By Josselyn Berry

Contemporary Culture Editor

Imagine a traumatic experience in your life. An accident, a death, something you couldn’t have handled alone. Now imagine going to war and coming back to people who have no idea of the things you saw.

Many veterans have gone through exactly this. Nate Terani, a 31-year-old veteran, experienced this when he came out of service in 2006. However, Terani didn’t want the veterans at PVCC to join him in that feeling.

This semester PVCC will finally have an active veterans club. The club was started around six years ago, but failed due to lack of participation. Terani, along with Ceryll Moore, re-established the club to provide much needed support to the veterans at PVCC.

“Service to country, service to community,” is the motto Terani chose for the club. Terani wants the club to be a place where veterans feel safe to talk and seek help from fellow vets.

“I wanted to create an environment that is safe and familiar for veterans and military spouses and dependents to voice their concerns and ideas,” Terani explains.

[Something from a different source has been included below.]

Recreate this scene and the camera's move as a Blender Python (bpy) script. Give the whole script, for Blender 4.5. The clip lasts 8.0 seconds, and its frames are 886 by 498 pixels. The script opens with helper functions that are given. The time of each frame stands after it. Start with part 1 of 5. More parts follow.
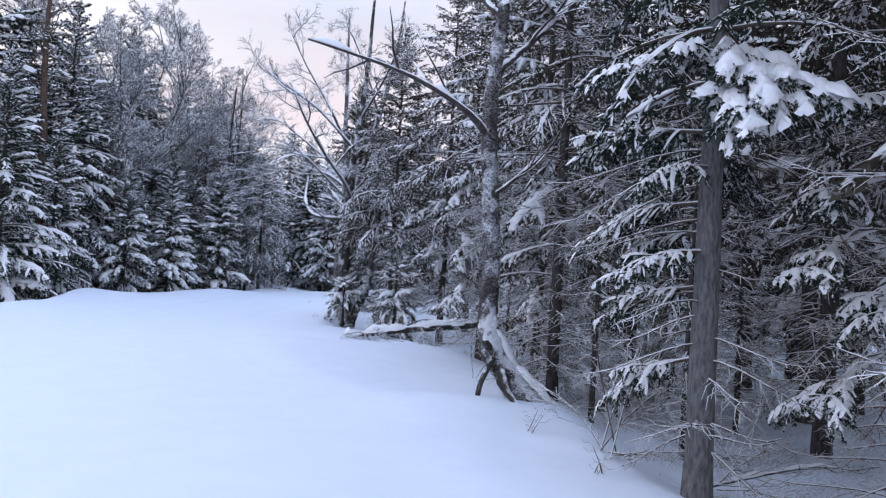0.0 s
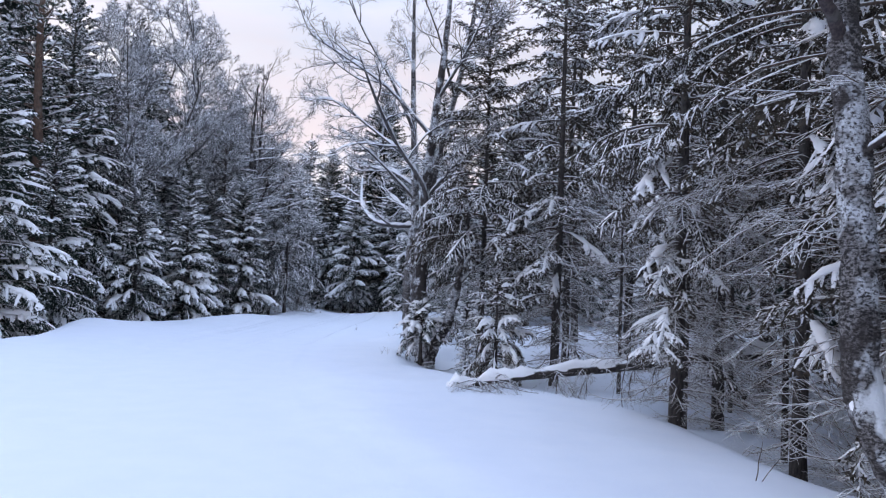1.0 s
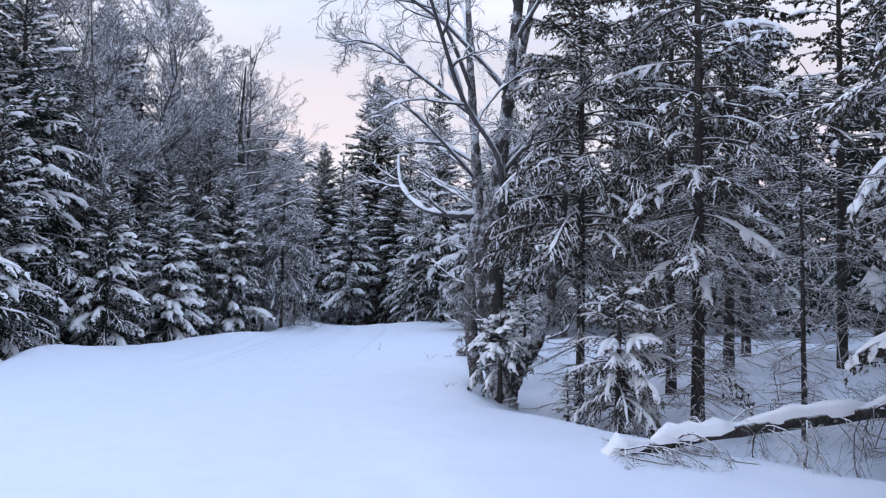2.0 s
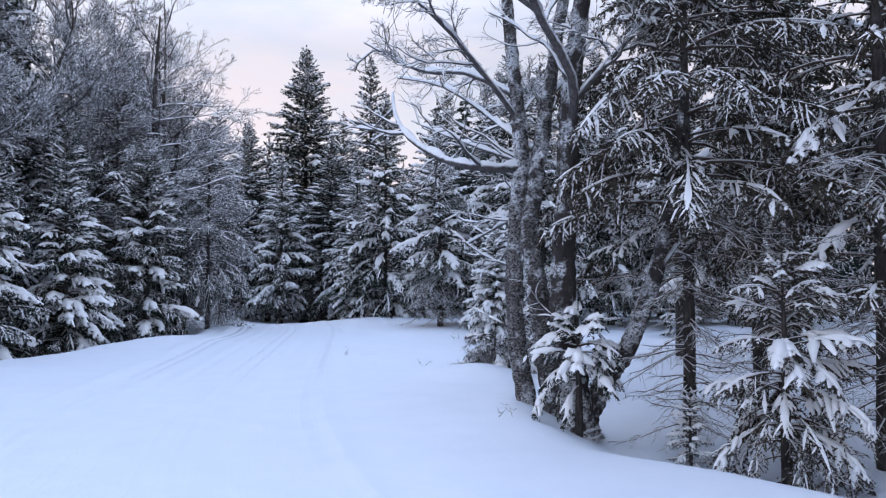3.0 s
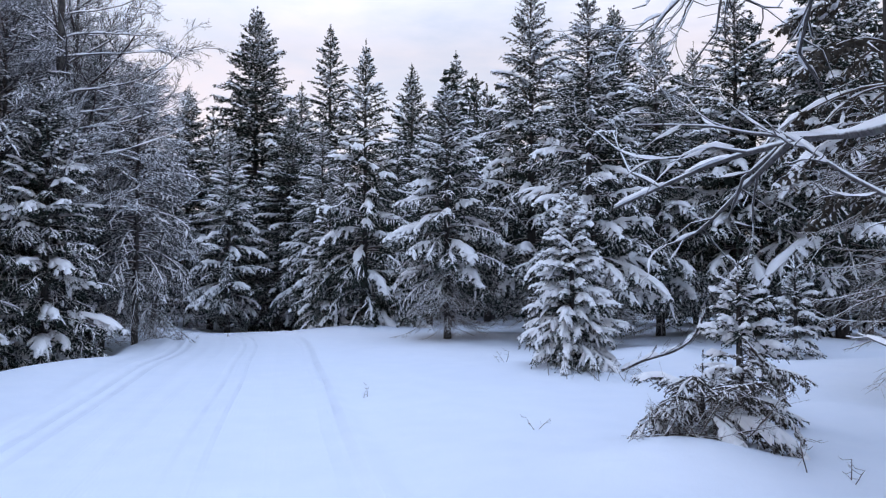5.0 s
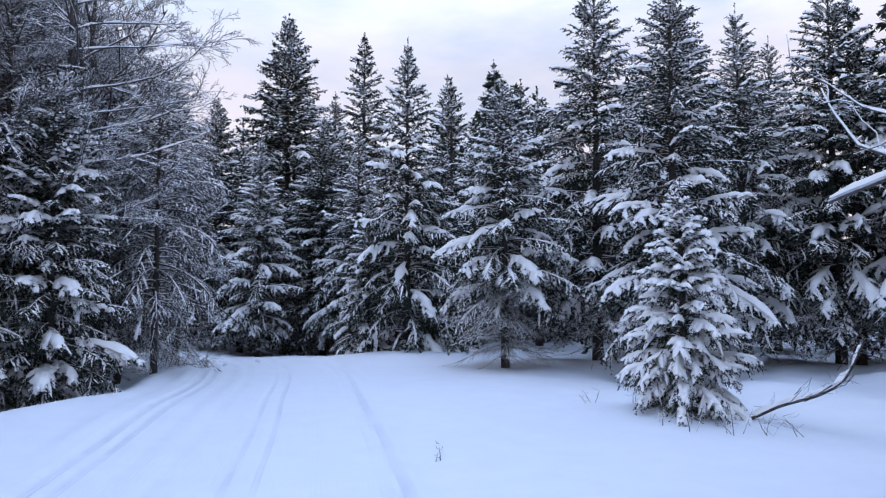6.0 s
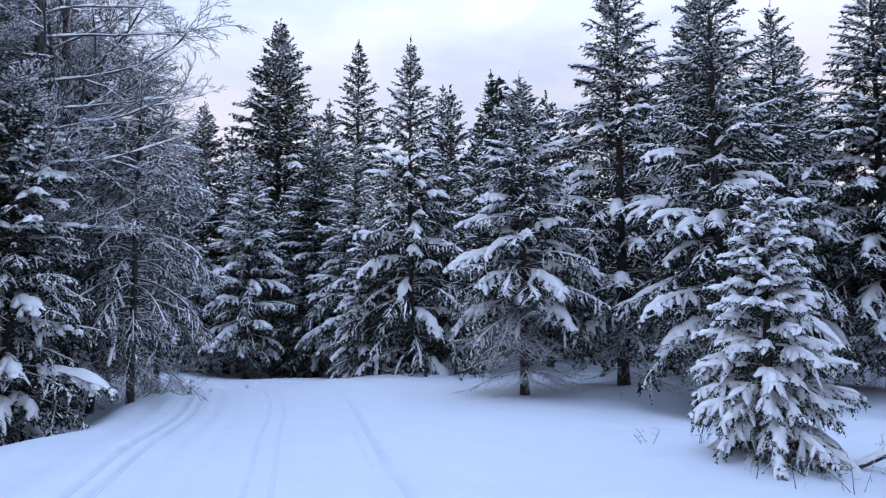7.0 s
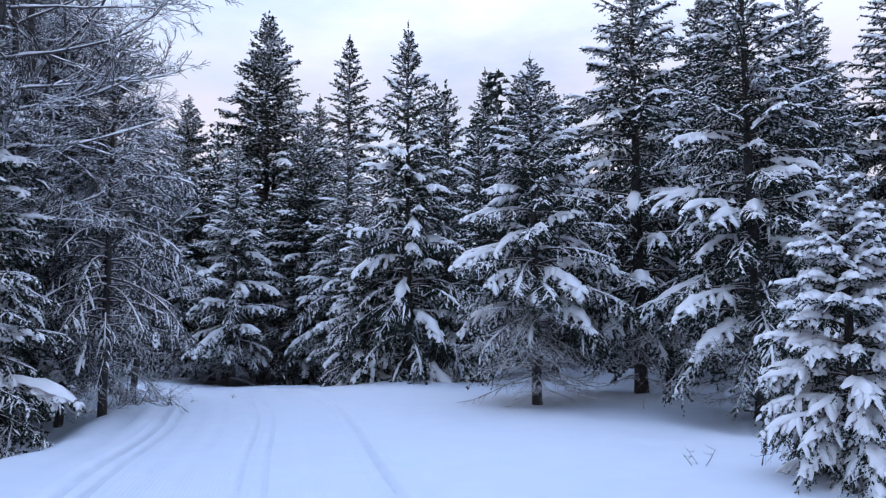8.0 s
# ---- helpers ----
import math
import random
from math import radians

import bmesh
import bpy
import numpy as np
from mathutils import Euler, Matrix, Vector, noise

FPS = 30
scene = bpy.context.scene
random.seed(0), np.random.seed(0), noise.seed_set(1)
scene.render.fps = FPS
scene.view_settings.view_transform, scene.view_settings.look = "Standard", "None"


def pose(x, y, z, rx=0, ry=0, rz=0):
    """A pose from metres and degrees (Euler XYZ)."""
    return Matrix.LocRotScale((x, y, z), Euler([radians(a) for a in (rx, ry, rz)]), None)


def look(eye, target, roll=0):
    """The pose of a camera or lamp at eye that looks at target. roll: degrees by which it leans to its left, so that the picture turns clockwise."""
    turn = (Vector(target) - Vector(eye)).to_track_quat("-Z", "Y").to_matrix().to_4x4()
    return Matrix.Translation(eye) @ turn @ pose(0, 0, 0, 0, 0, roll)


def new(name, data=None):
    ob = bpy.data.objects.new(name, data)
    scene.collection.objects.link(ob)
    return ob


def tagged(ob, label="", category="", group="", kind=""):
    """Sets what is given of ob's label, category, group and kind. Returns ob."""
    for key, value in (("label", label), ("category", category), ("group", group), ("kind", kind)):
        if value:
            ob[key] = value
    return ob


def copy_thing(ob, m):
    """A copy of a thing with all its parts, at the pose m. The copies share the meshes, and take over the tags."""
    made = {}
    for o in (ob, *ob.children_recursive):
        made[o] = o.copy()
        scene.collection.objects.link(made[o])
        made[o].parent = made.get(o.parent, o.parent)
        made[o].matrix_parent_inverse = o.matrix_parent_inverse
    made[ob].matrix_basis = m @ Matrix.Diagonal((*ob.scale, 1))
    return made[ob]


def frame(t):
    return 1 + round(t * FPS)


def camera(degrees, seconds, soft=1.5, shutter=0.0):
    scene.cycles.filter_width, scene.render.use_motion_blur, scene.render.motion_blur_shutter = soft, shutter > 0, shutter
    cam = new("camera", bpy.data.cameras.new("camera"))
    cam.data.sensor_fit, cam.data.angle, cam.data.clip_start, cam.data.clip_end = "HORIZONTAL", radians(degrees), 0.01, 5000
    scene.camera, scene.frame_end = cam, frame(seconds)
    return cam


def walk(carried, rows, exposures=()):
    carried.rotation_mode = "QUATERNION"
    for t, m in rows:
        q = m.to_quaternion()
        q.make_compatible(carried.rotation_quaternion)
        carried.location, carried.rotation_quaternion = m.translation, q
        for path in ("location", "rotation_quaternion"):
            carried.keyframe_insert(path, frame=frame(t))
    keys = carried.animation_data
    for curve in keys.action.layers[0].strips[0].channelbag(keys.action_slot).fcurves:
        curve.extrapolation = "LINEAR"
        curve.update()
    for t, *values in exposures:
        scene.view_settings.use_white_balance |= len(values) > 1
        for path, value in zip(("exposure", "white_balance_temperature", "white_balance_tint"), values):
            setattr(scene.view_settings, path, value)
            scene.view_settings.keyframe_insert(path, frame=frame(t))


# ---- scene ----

This desire stem from Terani’s own time spent in the U.S. Navy, the Reserve and the Defense Intelligence Agency. Terani joined the navy’s first presidential honor guard in D.C. in 1996. When Terani was released from the military he had the opportunity to attend Columbia University in New York on the money from his G.I. Bill.

The G.I. Bill is run by the Department of Veteran’s Affairs and provides educational benefits to all veterans and even for a few dependents of veterans. Dependents of veterans include spouses, family members and significant others.

Terani was only able to attend Columbia for one semester, but while he was there, he was in their veterans club, MilVets.

“It was a light in the dark,” Terani says.

After his time in the military, Terani says he had a tough time, and the ultimate thing he missed were the men and women he served with.

“There’s a bond you share with the people you served with,” he explains.

Terani said he felt a sense of being alone, but the Columbia club helped ease that, and he wanted to bring that to PVCC.

Plans for the club are few right now, as it is still young, but Terani would like to do charity projects such as volunteering at the Veteran’s Hospital in Phoenix and hosting care package drives for the troops. Overall, Terani wants the club to raise awareness of military and veteran’s issues.

The club also welcomes non-veterans. Many members are girlfriends, boyfriends, or friends of people serving, who Terani says, “ want to know what its like from our perspective.”

The club is currently working with the counseling department to have certain counselors specialize in veteran’s affairs. Terani knows there are many veterans who attend the school, but have no one with whom to discuss their experiences.

“I wish there was more recognition of veterans and how to deal with possible variations of their moods and what may seem like abnormal behavior,” Terani says.

Terani will only be attending PVCC for one semester before he transfers to ASU. For the sake of the club, though, Terani is considering splitting classes between the two schools to keep the club running.